# MATERIAL PROVIDED
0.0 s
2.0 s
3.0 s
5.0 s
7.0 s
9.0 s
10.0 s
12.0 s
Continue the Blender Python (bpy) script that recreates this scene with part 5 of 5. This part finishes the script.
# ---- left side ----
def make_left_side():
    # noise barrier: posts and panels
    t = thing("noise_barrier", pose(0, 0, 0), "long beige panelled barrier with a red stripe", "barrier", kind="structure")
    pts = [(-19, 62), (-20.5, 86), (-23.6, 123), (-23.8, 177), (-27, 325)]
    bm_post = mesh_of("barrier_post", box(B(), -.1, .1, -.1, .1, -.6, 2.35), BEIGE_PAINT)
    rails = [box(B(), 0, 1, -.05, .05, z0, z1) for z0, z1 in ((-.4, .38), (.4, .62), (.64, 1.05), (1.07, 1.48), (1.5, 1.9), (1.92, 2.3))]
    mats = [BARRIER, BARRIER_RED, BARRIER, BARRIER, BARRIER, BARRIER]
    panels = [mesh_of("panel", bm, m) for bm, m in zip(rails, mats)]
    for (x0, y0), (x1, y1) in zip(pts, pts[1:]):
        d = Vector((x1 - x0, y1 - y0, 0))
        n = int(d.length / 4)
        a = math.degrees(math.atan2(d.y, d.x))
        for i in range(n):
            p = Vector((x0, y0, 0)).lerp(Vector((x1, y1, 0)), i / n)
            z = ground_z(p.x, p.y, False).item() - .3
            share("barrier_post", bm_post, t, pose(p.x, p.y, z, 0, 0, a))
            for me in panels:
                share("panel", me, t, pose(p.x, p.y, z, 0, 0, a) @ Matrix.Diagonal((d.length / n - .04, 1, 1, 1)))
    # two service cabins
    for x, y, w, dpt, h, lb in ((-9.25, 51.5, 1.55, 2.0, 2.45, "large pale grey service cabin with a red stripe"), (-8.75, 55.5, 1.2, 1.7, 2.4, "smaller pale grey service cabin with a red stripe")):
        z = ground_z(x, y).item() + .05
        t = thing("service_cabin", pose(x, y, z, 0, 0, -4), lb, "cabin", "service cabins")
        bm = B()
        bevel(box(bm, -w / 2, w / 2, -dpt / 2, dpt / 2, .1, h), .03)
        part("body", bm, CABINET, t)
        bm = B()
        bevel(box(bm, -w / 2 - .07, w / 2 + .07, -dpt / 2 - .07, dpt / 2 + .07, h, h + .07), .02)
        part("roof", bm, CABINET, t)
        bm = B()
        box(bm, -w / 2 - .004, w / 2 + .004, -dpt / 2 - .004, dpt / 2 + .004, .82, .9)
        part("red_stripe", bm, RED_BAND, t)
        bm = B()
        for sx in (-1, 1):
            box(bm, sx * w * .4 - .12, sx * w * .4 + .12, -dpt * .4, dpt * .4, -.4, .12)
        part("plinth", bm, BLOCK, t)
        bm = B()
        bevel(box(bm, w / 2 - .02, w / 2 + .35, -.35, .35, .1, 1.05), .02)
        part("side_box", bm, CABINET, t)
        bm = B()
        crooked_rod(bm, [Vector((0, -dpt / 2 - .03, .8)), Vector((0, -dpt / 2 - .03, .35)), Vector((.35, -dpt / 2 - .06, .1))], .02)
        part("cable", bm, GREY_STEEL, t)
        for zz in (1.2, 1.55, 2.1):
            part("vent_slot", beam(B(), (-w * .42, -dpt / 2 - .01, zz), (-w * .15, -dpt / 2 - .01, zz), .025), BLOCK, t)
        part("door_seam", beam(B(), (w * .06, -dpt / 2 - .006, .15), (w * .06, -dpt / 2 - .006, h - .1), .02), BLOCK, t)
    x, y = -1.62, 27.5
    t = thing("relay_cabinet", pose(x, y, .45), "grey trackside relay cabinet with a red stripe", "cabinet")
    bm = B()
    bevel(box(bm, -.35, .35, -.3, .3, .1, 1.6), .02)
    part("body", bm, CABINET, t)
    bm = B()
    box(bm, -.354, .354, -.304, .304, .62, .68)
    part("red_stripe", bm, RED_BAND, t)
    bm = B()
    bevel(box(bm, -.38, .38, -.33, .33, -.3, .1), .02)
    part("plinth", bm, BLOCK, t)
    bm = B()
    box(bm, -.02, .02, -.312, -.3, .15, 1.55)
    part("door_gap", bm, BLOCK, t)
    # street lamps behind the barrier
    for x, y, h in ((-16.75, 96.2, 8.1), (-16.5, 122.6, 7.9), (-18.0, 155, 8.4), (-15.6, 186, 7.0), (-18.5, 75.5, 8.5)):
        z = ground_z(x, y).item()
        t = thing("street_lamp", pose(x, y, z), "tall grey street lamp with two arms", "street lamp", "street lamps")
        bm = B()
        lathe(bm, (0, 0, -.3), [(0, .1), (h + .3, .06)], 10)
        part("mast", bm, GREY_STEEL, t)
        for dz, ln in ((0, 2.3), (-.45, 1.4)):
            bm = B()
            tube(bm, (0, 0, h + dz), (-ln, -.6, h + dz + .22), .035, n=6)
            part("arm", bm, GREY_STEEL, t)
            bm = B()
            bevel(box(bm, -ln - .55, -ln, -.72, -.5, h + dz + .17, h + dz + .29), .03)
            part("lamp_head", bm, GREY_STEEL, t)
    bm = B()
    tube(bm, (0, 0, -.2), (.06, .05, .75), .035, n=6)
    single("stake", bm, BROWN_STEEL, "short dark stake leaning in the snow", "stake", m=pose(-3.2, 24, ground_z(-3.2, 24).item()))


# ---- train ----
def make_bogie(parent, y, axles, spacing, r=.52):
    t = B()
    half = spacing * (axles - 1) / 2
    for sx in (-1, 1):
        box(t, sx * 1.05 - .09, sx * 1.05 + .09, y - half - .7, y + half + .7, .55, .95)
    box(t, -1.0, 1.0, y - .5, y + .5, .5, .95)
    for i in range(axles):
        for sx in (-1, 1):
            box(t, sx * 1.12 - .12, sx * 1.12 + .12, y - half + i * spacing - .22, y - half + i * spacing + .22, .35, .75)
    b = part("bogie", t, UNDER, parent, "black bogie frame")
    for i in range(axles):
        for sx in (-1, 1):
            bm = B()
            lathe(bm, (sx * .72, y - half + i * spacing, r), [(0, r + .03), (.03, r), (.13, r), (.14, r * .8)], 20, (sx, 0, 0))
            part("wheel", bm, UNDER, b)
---
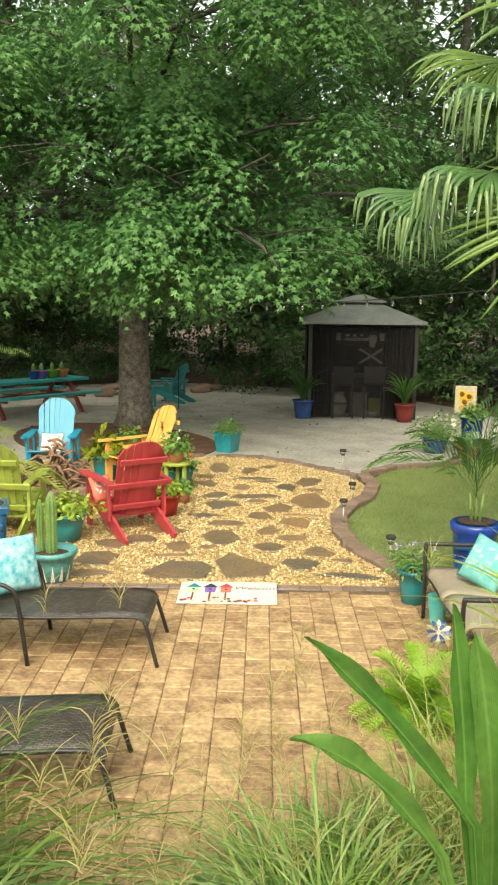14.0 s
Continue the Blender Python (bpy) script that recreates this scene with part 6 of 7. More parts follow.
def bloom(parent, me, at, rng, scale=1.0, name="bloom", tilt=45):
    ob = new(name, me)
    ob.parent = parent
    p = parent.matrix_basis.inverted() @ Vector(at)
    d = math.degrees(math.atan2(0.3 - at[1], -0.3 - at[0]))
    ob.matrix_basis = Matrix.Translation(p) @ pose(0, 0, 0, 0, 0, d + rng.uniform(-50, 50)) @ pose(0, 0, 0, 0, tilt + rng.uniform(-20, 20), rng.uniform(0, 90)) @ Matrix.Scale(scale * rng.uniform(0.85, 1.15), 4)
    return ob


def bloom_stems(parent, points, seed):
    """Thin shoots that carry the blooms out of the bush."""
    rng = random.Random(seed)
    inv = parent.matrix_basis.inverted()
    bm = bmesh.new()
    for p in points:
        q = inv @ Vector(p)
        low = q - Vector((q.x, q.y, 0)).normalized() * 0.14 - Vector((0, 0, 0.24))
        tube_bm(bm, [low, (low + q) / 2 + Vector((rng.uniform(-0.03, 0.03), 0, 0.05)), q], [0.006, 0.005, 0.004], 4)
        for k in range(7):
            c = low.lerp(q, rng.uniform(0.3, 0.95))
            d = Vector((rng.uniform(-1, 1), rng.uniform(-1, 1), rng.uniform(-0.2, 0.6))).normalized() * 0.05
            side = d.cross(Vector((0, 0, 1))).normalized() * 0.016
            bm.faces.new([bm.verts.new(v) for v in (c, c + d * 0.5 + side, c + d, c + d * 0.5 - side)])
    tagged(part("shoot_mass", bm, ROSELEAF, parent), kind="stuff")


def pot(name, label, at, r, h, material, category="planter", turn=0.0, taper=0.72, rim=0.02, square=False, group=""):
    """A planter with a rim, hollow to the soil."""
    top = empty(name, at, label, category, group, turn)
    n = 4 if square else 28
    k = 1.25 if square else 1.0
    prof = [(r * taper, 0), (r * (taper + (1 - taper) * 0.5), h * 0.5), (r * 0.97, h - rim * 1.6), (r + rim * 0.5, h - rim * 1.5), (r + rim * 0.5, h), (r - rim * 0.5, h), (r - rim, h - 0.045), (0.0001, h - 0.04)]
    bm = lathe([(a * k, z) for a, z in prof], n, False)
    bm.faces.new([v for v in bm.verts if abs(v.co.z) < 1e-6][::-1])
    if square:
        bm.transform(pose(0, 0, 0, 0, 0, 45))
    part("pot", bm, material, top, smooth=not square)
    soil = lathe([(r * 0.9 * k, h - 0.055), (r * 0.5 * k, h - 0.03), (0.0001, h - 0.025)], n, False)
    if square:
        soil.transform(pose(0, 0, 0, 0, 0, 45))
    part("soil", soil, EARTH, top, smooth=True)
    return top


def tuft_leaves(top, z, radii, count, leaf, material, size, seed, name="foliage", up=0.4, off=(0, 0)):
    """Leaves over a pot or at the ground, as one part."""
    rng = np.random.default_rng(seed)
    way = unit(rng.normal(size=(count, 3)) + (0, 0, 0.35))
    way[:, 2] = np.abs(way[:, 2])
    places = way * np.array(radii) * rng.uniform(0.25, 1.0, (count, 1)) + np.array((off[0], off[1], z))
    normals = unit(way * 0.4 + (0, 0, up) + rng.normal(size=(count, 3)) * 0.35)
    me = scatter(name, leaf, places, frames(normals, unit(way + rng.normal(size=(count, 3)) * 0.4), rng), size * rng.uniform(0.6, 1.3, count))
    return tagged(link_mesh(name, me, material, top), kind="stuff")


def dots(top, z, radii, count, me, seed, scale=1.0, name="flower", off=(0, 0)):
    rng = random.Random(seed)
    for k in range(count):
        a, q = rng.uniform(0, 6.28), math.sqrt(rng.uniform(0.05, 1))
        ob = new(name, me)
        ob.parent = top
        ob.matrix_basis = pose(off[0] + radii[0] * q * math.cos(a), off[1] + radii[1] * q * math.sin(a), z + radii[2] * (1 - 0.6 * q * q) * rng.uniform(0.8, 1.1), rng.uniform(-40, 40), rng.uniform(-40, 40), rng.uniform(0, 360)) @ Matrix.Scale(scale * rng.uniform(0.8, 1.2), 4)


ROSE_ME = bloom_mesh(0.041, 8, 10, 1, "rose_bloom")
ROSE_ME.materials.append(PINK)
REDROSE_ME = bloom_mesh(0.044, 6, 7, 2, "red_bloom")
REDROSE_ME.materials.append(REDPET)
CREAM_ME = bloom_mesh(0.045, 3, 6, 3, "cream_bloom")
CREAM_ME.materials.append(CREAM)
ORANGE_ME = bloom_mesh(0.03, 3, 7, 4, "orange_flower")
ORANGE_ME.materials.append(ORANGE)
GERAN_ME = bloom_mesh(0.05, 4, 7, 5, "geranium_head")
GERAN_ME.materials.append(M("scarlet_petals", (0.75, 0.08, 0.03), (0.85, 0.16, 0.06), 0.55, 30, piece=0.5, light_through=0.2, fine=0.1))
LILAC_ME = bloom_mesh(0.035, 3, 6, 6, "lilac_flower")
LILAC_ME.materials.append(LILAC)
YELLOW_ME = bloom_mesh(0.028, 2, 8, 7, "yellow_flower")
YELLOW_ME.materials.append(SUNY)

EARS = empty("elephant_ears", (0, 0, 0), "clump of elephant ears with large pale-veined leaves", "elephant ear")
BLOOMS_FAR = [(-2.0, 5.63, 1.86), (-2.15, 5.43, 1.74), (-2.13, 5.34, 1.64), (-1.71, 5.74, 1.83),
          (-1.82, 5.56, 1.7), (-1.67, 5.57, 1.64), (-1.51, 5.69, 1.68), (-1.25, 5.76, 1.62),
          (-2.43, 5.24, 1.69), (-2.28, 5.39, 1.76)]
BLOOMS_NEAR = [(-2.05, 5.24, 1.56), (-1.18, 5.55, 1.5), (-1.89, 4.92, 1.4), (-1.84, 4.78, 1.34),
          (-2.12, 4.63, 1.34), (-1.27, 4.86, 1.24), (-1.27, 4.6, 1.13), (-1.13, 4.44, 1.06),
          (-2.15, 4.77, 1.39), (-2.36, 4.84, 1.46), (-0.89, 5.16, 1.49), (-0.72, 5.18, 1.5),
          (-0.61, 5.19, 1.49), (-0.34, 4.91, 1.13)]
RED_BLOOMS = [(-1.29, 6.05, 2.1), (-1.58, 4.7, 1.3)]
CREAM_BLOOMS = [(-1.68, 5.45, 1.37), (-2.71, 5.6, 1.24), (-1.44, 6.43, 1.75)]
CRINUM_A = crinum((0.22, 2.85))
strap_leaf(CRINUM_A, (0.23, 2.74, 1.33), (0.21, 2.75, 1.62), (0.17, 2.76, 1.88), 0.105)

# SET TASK
Copy all lines from the listing that contain "recreates".

# SOLUTION TO THIS EXERCISE
Continue the Blender Python (bpy) script that recreates this scene with part 5 of 5. This part finishes the script.
Continue the Blender Python (bpy) script that recreates this scene with part 6 of 7. More parts follow.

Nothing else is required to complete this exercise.